### What is being asked:
Do not include the pictures; repeat the rest of the data exactly.

### Exercise input:
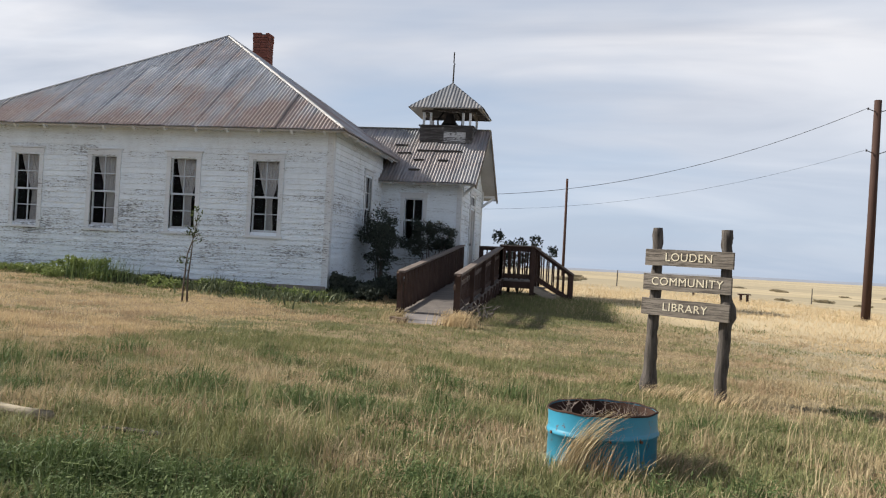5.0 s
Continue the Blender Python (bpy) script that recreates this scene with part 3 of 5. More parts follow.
for a0, a1 in ((6.56, 6.59), (6.13, 6.17), (6.97, 7.01)):
    bm = shape()
    slab(bm, vgable, a0, a1, -0.005, 0.02, 3.40, 3.68)
    part("transom_bar", bm, TRIM, door_case)

# annex ceiling, floor and end wall, near-black for the same indoor shade
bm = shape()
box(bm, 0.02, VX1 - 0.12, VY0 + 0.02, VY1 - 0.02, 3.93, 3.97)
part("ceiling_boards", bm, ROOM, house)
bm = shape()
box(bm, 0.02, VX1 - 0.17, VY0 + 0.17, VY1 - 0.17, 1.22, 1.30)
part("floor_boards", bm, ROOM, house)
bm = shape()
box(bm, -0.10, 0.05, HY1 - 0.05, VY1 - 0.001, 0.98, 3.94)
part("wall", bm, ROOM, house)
A, B = Vector((0.0, VEY0, VEZ)), Vector((RIDGE_X, VEY0, VEZ))
MAIN = (PEAK.z - EAVE_Z) / (EX1 - PEAK.x)
vl = math.hypot(RIDGE_Y - VEY0, RIDGE_Z - VEZ)
X_LEFT = EX1 - (RIDGE_Z - EAVE_Z) / MAIN


def annex_low(u):
    x = X_LEFT + u
    if x >= 0.0:
        return -0.05
    return max(0.0, (EAVE_Z + (EX1 - x) * MAIN - VEZ) / (RIDGE_Z - VEZ) * vl)


for y in (VEY0, VEY1):
    up = Vector((0, RIDGE_Y - y, RIDGE_Z - VEZ))
    deck = roof_under("roof", [Vector((0.0, y, VEZ)), Vector((RIDGE_X - 0.02, y, VEZ)), Vector((RIDGE_X - 0.02, RIDGE_Y, RIDGE_Z)), Vector((X_LEFT, RIDGE_Y, RIDGE_Z))])
    tin_sheets(deck, Vector((X_LEFT, y, VEZ)), Vector((1, 0, 0)), up, RIDGE_X - X_LEFT, annex_low, lambda u: vl, 0.66, 3.4, 0.085, BRIGHTTIN)
    bm = shape()
    beam(bm, (RIDGE_X - 0.005, y - (0.06 if y < RIDGE_Y else -0.06), VEZ - 0.07), (RIDGE_X - 0.005, RIDGE_Y, RIDGE_Z - 0.03), 0.035, 0.11)
    part("barge_board", bm, GREYWOOD, house)
    bm = shape()
    s = 1 if y < RIDGE_Y else -1
    beam(bm, (VX1 + 0.03, y + s * 0.5, VEZ - 0.30), (VX1 + 0.03, y + s * 0.5, VEZ + 0.2), 0.07, 0.09)
    beam(bm, (VX1 + 0.05, y + s * 0.5, VEZ - 0.25), (RIDGE_X - 0.06, y + s * 0.32, VEZ + 0.03), 0.06, 0.07)
    beam(bm, (VX1 + 0.05, y + s * 0.32, VEZ + 0.06), (RIDGE_X - 0.06, y + s * 0.32, VEZ + 0.06), 0.06, 0.07)
    part("eave_bracket", bm, TRIM, house)
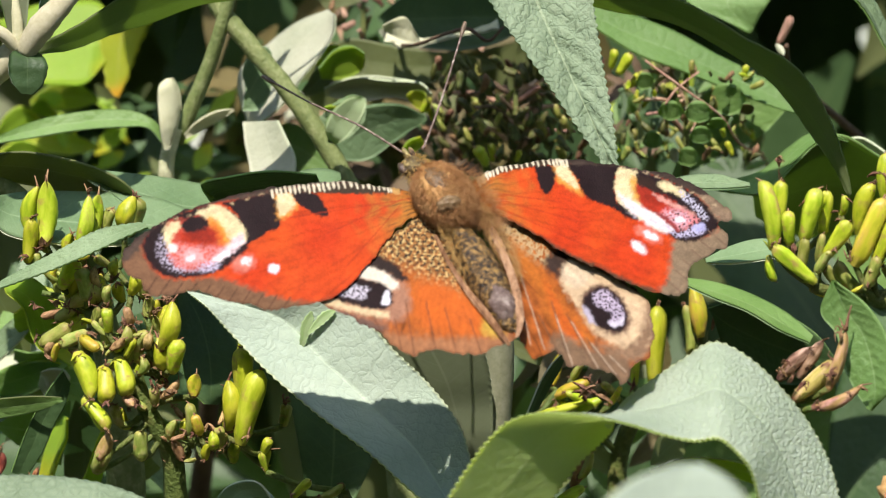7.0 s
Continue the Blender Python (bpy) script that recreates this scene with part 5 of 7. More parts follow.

### Full solution:
5.0 s
Continue the Blender Python (bpy) script that recreates this scene with part 3 of 5. More parts follow.
for a0, a1 in ((6.56, 6.59), (6.13, 6.17), (6.97, 7.01)):
    bm = shape()
    slab(bm, vgable, a0, a1, -0.005, 0.02, 3.40, 3.68)
    part("transom_bar", bm, TRIM, door_case)

# annex ceiling, floor and end wall, near-black for the same indoor shade
bm = shape()
box(bm, 0.02, VX1 - 0.12, VY0 + 0.02, VY1 - 0.02, 3.93, 3.97)
part("ceiling_boards", bm, ROOM, house)
bm = shape()
box(bm, 0.02, VX1 - 0.17, VY0 + 0.17, VY1 - 0.17, 1.22, 1.30)
part("floor_boards", bm, ROOM, house)
bm = shape()
box(bm, -0.10, 0.05, HY1 - 0.05, VY1 - 0.001, 0.98, 3.94)
part("wall", bm, ROOM, house)
A, B = Vector((0.0, VEY0, VEZ)), Vector((RIDGE_X, VEY0, VEZ))
MAIN = (PEAK.z - EAVE_Z) / (EX1 - PEAK.x)
vl = math.hypot(RIDGE_Y - VEY0, RIDGE_Z - VEZ)
X_LEFT = EX1 - (RIDGE_Z - EAVE_Z) / MAIN


def annex_low(u):
    x = X_LEFT + u
    if x >= 0.0:
        return -0.05
    return max(0.0, (EAVE_Z + (EX1 - x) * MAIN - VEZ) / (RIDGE_Z - VEZ) * vl)


for y in (VEY0, VEY1):
    up = Vector((0, RIDGE_Y - y, RIDGE_Z - VEZ))
    deck = roof_under("roof", [Vector((0.0, y, VEZ)), Vector((RIDGE_X - 0.02, y, VEZ)), Vector((RIDGE_X - 0.02, RIDGE_Y, RIDGE_Z)), Vector((X_LEFT, RIDGE_Y, RIDGE_Z))])
    tin_sheets(deck, Vector((X_LEFT, y, VEZ)), Vector((1, 0, 0)), up, RIDGE_X - X_LEFT, annex_low, lambda u: vl, 0.66, 3.4, 0.085, BRIGHTTIN)
    bm = shape()
    beam(bm, (RIDGE_X - 0.005, y - (0.06 if y < RIDGE_Y else -0.06), VEZ - 0.07), (RIDGE_X - 0.005, RIDGE_Y, RIDGE_Z - 0.03), 0.035, 0.11)
    part("barge_board", bm, GREYWOOD, house)
    bm = shape()
    s = 1 if y < RIDGE_Y else -1
    beam(bm, (VX1 + 0.03, y + s * 0.5, VEZ - 0.30), (VX1 + 0.03, y + s * 0.5, VEZ + 0.2), 0.07, 0.09)
    beam(bm, (VX1 + 0.05, y + s * 0.5, VEZ - 0.25), (RIDGE_X - 0.06, y + s * 0.32, VEZ + 0.03), 0.06, 0.07)
    beam(bm, (VX1 + 0.05, y + s * 0.32, VEZ + 0.06), (RIDGE_X - 0.06, y + s * 0.32, VEZ + 0.06), 0.06, 0.07)
    part("eave_bracket", bm, TRIM, house)
7.0 s
Continue the Blender Python (bpy) script that recreates this scene with part 5 of 7. More parts follow.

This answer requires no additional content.